Office furniture and office supplies are essential for business operations, but they differ in function, lifespan, and financial classification. Office furniture includes long-term assets such as office desks, chairs, filing cabinets, and conference tables, which provide sustained value over several years. These items are categorized as fixed assets in accounting and are typically depreciated over time.
In contrast, office supplies—such as paper, pens, printer ink, and staplers—are consumable items used in daily operations. Supplies are considered short-term expenses and are recorded as immediate costs on the income statement, as they are quickly depleted and frequently replaced.

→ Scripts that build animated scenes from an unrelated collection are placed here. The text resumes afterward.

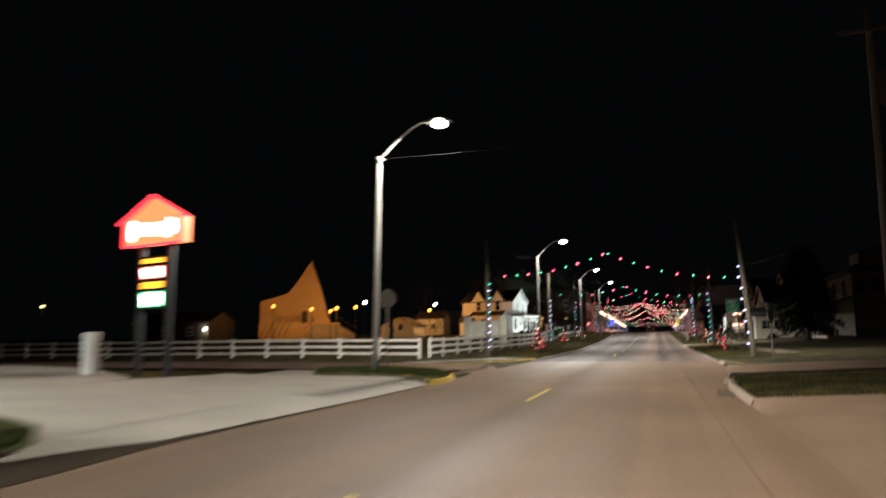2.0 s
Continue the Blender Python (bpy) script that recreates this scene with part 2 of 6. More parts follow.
DARK_NEEDLES = mat("dark_evergreen_needles", (0.016, 0.03, 0.016), 0.85, dark=0.5, grain=4, blotch=2, bump=0.2, spec=0.15)
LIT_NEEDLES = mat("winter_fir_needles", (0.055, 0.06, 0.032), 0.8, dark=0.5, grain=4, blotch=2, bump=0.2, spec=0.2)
GARLAND = mat("garland_greens", (0.022, 0.06, 0.028), 0.85, dark=0.45, grain=5, blotch=4, bump=0.3, spec=0.2)
DRY_GRASS = mat("dry_ornamental_grass", (0.42, 0.33, 0.17), 0.85, dark=0.6, grain=4, blotch=3, bump=0, spec=0.2)
SHRUB = mat("dark_shrub_leaves", (0.03, 0.045, 0.02), 0.8, dark=0.5, grain=4, blotch=2, bump=0.2, spec=0.2)
SIGN_GREEN = mat("green_sign_sheeting", (0.015, 0.38, 0.21), 0.35, dark=0.92, grain=2, blotch=2, bump=0)
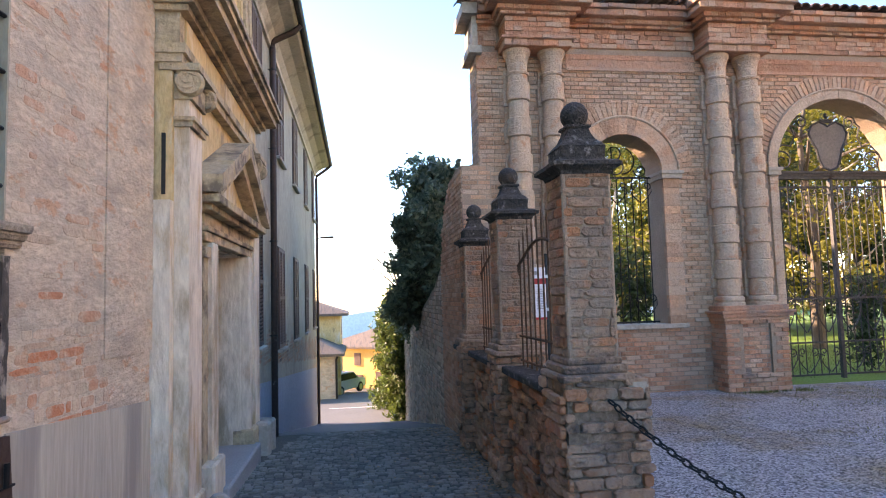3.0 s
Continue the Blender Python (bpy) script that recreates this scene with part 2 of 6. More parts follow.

Luxury office furniture, while offering aesthetic and comfort benefits, can sometimes become a financial liability if not managed properly. High-end furniture often comes with significant costs that may strain a company’s budget, especially if purchased on credit or through financing. Unlike revenue-generating assets, luxury furniture does not contribute directly to business growth, making excessive spending on premium pieces a potential financial risk. Additionally, high-end furniture depreciates over time, losing its value while requiring costly maintenance, further increasing its financial burden.
To prevent setting luxury office furniture as liability, businesses should balance design, functionality, and financial sustainability. Opting for durable, timeless designs instead of trend-driven pieces helps maintain value over time.
Additionally, leasing or financing with manageable terms can spread out costs and reduce immediate financial strain. By making strategic choices, companies can create a sophisticated office environment without compromising their financial stability.